=== WHAT YOU ARE ASKED TO DO ===
Reproduce exactly and only the lines running from the one with "shutter > 0, shutter" through the one with "scene.view_settings.keyframe_insert(path, frame=frame(t))", both end lines included.

• • • • • • •

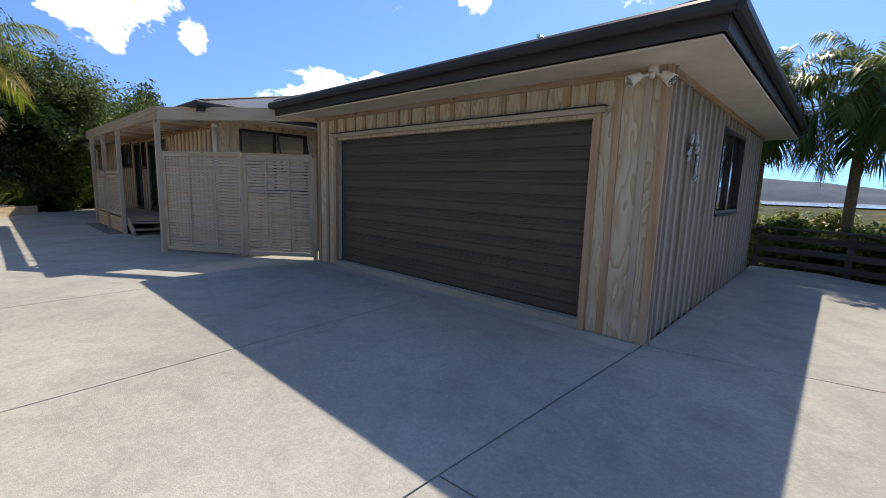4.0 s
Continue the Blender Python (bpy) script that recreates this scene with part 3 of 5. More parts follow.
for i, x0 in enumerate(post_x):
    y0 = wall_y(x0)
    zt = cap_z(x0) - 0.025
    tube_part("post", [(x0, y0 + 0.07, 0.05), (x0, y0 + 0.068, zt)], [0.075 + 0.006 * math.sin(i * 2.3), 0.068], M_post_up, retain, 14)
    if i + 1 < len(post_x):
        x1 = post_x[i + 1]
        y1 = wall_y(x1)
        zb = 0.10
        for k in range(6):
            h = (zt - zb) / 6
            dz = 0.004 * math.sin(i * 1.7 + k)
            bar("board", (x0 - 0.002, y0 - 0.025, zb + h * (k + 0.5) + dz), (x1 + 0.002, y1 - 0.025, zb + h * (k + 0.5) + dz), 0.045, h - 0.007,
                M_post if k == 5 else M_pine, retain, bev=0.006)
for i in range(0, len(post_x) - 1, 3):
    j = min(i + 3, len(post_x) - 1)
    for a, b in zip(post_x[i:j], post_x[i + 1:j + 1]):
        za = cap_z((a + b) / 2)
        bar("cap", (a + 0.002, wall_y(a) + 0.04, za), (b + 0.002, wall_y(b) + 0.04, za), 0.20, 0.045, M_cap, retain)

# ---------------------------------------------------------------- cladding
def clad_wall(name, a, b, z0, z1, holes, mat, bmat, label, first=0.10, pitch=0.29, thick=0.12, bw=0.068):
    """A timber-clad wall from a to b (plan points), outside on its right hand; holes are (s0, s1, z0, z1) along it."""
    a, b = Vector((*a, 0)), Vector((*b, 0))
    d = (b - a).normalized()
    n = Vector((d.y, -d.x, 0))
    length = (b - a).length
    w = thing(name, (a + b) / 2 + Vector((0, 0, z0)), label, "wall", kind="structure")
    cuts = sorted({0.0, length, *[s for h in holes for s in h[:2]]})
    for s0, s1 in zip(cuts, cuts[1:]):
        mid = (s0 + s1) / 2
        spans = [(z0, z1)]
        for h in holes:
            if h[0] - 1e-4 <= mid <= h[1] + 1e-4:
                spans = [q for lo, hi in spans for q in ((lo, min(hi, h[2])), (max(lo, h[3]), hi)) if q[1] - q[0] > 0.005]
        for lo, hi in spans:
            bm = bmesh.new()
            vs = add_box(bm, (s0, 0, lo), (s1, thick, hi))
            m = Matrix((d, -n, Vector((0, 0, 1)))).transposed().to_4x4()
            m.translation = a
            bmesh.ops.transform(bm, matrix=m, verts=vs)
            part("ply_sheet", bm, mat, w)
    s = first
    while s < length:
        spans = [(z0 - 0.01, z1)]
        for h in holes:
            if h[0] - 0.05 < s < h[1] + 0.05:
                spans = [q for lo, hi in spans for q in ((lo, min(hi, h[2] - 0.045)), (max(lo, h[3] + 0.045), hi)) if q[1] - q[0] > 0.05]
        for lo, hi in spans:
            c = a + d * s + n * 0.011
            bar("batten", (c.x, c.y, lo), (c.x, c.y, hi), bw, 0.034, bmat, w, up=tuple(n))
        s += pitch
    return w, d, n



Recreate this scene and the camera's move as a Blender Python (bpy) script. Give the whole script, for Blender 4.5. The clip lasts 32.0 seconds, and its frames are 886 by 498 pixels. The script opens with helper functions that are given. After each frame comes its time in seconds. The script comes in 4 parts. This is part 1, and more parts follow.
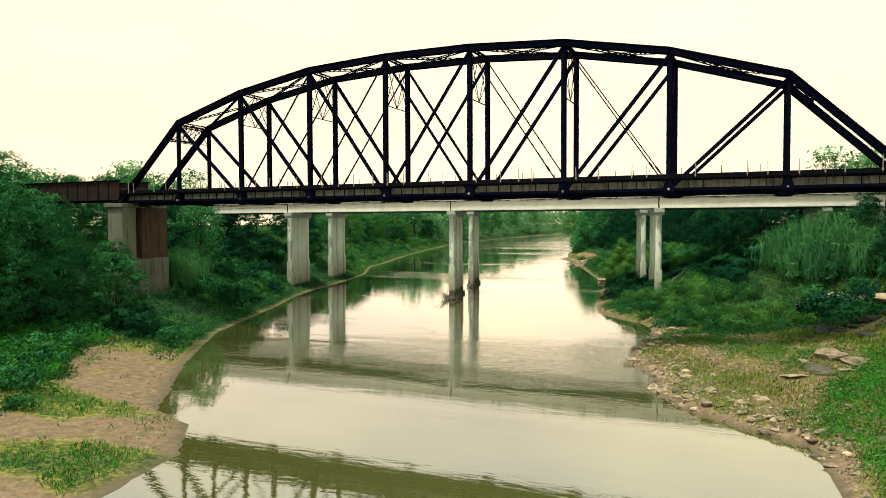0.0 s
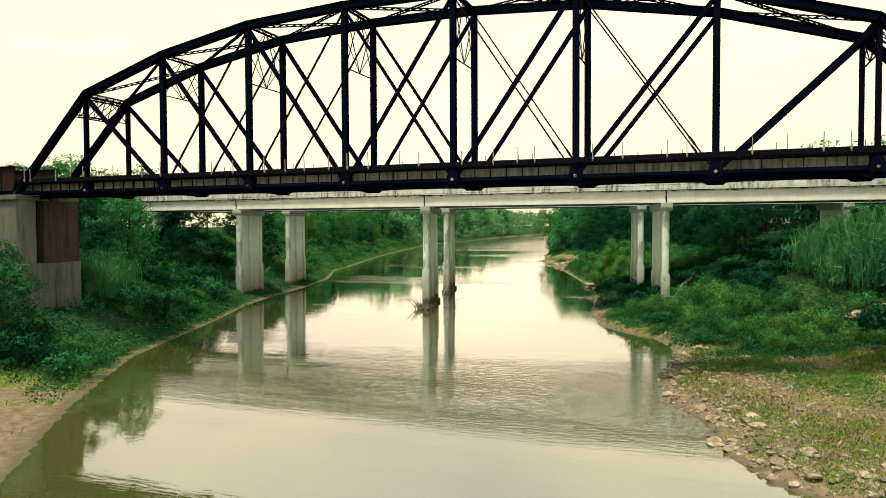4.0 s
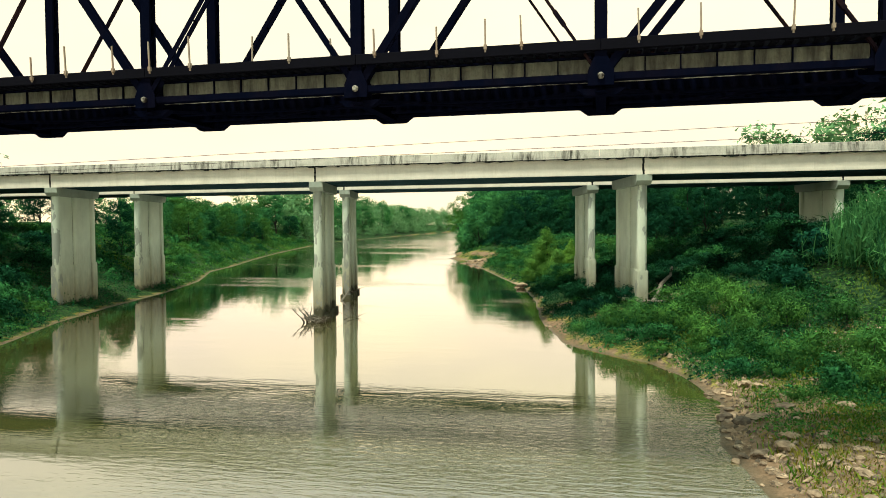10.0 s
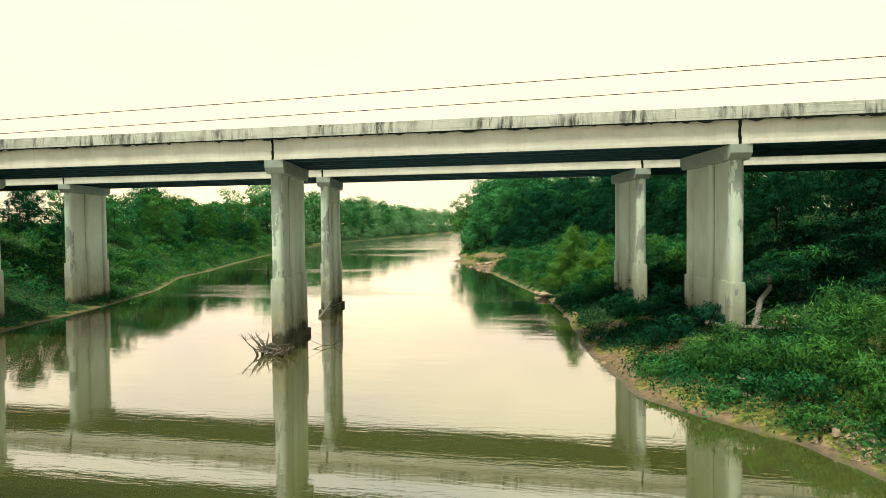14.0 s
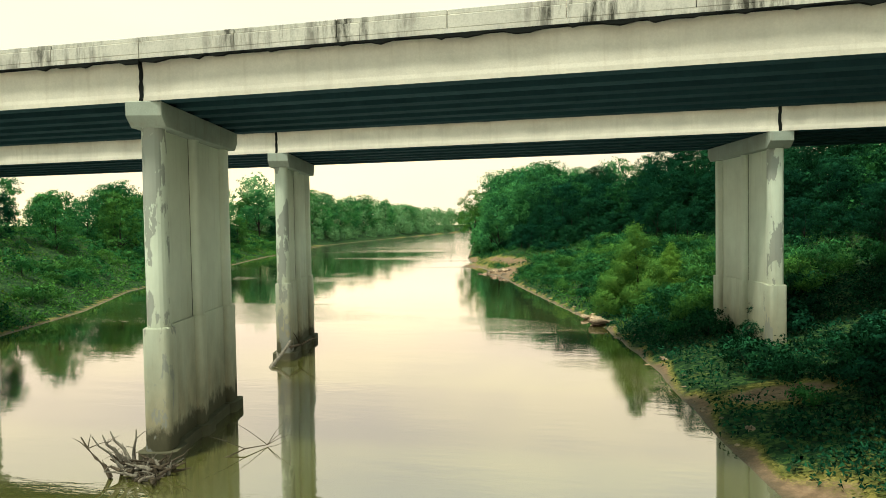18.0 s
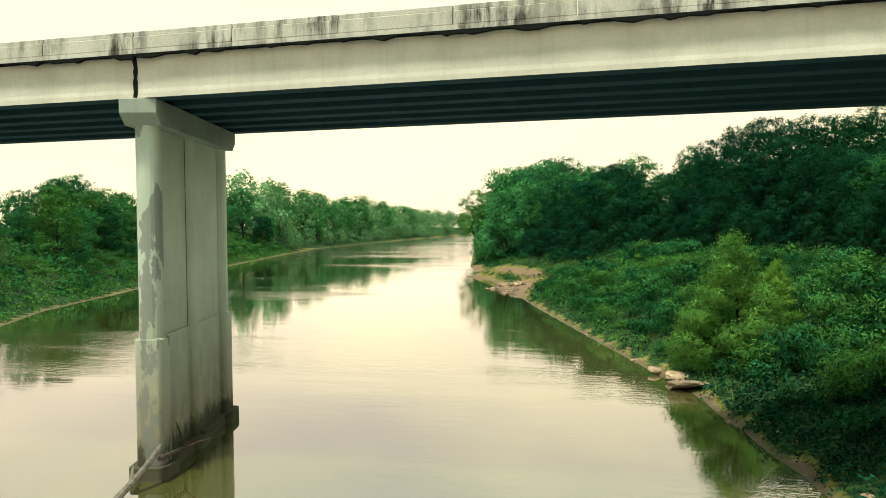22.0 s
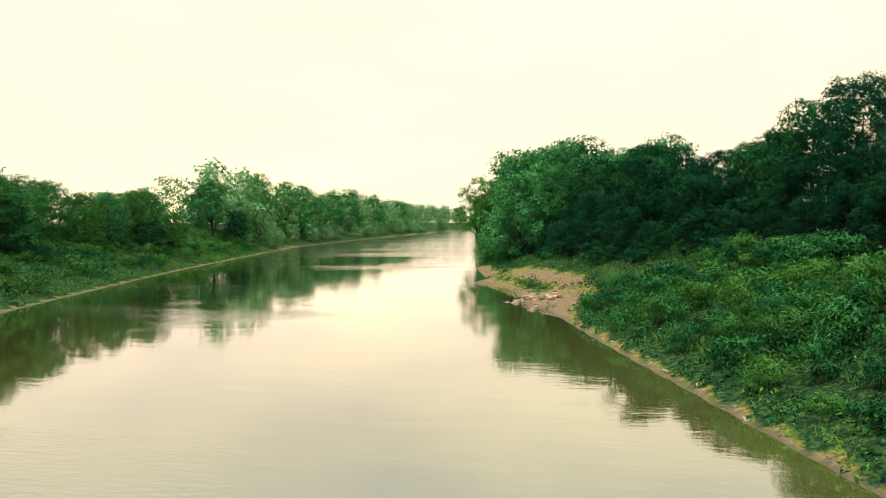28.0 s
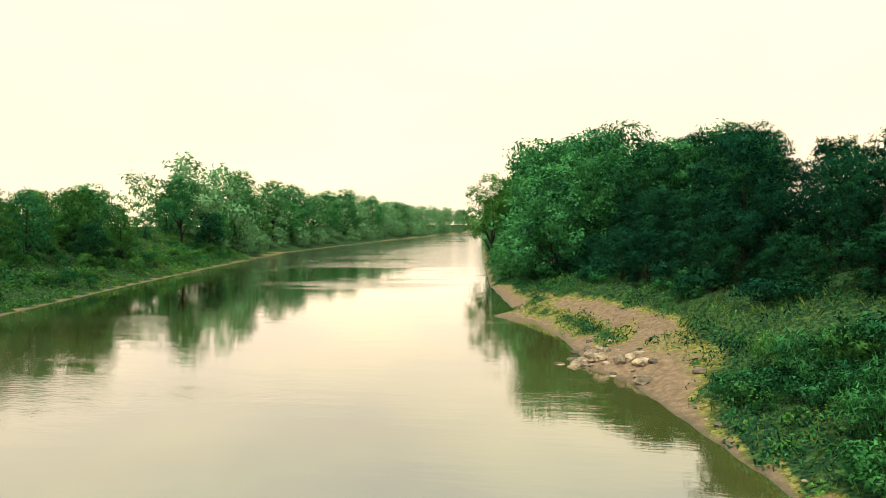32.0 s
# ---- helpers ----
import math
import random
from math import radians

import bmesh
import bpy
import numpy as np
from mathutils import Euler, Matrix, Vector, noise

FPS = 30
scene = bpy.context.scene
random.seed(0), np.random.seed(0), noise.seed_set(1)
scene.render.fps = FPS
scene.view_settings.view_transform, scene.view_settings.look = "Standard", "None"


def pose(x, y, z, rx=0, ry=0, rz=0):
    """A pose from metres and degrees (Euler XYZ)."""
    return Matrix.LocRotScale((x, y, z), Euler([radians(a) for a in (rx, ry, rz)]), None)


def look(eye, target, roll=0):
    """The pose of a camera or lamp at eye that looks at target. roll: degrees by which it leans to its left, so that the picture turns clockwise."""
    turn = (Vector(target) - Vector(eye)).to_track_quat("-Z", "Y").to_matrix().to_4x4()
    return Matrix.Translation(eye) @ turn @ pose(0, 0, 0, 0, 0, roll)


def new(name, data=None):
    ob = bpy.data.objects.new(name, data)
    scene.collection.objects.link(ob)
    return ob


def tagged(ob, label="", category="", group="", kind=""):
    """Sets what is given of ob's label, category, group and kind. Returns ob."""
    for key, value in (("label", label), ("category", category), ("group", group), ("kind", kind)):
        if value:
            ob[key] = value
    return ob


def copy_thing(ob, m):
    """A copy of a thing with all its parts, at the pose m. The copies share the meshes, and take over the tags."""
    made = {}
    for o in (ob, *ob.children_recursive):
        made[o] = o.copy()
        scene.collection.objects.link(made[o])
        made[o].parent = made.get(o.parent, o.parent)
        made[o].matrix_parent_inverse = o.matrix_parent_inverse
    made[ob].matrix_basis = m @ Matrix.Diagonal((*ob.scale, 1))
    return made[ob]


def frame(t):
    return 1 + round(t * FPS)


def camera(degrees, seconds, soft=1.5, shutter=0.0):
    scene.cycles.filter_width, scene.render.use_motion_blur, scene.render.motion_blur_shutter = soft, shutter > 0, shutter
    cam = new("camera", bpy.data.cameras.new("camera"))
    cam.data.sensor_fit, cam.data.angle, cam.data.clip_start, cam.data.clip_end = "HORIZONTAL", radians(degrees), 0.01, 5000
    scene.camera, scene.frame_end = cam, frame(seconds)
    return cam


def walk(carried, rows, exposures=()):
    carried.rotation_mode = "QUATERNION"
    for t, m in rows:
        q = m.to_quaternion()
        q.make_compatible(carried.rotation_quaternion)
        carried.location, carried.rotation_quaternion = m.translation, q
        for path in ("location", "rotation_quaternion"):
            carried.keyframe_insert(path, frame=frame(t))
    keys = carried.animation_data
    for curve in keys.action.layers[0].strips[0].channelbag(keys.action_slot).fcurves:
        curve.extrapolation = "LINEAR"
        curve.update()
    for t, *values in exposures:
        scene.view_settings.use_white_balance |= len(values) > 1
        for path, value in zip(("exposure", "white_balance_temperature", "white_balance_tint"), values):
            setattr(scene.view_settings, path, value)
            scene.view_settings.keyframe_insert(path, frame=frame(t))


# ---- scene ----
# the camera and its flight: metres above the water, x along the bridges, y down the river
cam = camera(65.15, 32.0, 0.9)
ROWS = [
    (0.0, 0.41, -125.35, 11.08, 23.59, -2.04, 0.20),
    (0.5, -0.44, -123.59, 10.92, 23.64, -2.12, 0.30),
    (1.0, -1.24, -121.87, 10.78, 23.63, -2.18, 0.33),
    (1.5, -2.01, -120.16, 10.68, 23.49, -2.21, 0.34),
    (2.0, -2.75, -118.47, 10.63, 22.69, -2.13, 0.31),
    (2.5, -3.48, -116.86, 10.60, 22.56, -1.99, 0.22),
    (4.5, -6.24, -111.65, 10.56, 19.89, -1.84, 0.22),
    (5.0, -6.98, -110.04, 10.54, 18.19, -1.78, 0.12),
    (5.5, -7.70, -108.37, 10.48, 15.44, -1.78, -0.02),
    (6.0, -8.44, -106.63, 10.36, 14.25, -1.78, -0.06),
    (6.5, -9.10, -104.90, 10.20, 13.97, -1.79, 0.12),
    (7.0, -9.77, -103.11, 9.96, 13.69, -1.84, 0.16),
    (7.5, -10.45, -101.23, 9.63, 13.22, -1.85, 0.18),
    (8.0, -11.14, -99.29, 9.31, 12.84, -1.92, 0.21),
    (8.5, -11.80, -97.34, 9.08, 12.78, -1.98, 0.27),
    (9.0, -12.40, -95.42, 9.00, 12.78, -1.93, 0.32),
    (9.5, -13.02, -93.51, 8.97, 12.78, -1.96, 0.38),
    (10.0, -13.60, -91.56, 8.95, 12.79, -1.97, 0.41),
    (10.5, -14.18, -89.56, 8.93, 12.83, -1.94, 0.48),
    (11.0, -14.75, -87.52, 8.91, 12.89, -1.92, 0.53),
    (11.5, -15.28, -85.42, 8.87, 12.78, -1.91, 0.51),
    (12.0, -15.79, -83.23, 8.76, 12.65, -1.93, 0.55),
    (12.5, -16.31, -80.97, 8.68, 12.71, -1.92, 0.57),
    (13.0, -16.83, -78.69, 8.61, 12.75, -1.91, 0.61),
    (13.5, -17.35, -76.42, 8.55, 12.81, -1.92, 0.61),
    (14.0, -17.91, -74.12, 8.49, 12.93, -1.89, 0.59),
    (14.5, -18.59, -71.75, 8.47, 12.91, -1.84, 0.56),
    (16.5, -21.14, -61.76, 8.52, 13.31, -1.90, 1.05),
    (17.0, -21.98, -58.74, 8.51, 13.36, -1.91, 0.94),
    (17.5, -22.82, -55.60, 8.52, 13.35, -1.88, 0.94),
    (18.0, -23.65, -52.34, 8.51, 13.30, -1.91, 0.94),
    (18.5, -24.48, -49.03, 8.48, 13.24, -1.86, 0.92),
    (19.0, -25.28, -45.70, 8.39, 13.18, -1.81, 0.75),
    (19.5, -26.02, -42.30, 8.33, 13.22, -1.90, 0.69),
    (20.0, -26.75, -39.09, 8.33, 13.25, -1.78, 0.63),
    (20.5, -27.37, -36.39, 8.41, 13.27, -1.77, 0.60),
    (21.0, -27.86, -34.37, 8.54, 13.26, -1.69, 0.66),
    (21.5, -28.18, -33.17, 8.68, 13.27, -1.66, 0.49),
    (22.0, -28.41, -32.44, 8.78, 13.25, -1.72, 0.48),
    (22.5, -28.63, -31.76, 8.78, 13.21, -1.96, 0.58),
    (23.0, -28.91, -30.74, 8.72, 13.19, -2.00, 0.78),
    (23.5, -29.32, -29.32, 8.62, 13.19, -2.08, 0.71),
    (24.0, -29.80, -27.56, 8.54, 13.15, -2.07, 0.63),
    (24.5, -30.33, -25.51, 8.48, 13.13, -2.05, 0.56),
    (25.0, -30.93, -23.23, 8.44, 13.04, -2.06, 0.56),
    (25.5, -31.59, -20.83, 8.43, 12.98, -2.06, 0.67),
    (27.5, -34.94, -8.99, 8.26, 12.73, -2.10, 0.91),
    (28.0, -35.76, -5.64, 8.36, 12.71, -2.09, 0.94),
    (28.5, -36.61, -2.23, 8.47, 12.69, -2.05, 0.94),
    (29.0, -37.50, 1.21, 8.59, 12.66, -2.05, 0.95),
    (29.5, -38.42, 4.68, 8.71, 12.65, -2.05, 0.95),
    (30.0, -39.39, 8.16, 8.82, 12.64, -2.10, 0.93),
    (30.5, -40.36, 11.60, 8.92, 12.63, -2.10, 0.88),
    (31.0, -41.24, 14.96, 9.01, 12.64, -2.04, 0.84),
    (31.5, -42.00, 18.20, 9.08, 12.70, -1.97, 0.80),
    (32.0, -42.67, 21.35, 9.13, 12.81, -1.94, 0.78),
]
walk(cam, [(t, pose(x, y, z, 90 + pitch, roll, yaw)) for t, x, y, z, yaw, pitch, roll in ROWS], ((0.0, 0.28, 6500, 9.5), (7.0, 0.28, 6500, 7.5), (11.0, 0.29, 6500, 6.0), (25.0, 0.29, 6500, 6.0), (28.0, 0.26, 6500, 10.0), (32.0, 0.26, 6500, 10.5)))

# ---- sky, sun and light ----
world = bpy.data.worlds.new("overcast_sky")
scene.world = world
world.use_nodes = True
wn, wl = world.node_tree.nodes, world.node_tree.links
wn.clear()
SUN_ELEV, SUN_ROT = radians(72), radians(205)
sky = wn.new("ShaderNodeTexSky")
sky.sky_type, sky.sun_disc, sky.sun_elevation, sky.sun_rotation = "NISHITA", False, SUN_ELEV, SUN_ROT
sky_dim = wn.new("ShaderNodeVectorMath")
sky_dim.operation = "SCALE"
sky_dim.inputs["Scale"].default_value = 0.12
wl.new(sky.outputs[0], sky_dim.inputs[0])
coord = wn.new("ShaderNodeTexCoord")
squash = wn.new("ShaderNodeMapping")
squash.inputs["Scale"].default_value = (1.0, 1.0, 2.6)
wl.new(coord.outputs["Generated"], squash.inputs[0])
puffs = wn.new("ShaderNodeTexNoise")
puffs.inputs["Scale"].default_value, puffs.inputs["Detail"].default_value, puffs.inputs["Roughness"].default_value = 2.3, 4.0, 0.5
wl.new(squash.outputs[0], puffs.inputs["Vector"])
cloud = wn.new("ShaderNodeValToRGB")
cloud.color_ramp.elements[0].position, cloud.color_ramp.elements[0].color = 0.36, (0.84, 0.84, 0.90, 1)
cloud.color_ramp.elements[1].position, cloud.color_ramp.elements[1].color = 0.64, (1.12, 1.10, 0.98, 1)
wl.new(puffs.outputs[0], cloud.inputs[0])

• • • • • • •

=== EXERCISE SOLUTION ===
    scene.cycles.filter_width, scene.render.use_motion_blur, scene.render.motion_blur_shutter = soft, shutter > 0, shutter
    cam = new("camera", bpy.data.cameras.new("camera"))
    cam.data.sensor_fit, cam.data.angle, cam.data.clip_start, cam.data.clip_end = "HORIZONTAL", radians(degrees), 0.01, 5000
    scene.camera, scene.frame_end = cam, frame(seconds)
    return cam


def walk(carried, rows, exposures=()):
    carried.rotation_mode = "QUATERNION"
    for t, m in rows:
        q = m.to_quaternion()
        q.make_compatible(carried.rotation_quaternion)
        carried.location, carried.rotation_quaternion = m.translation, q
        for path in ("location", "rotation_quaternion"):
            carried.keyframe_insert(path, frame=frame(t))
    keys = carried.animation_data
    for curve in keys.action.layers[0].strips[0].channelbag(keys.action_slot).fcurves:
        curve.extrapolation = "LINEAR"
        curve.update()
    for t, *values in exposures:
        scene.view_settings.use_white_balance |= len(values) > 1
        for path, value in zip(("exposure", "white_balance_temperature", "white_balance_tint"), values):
            setattr(scene.view_settings, path, value)
            scene.view_settings.keyframe_insert(path, frame=frame(t))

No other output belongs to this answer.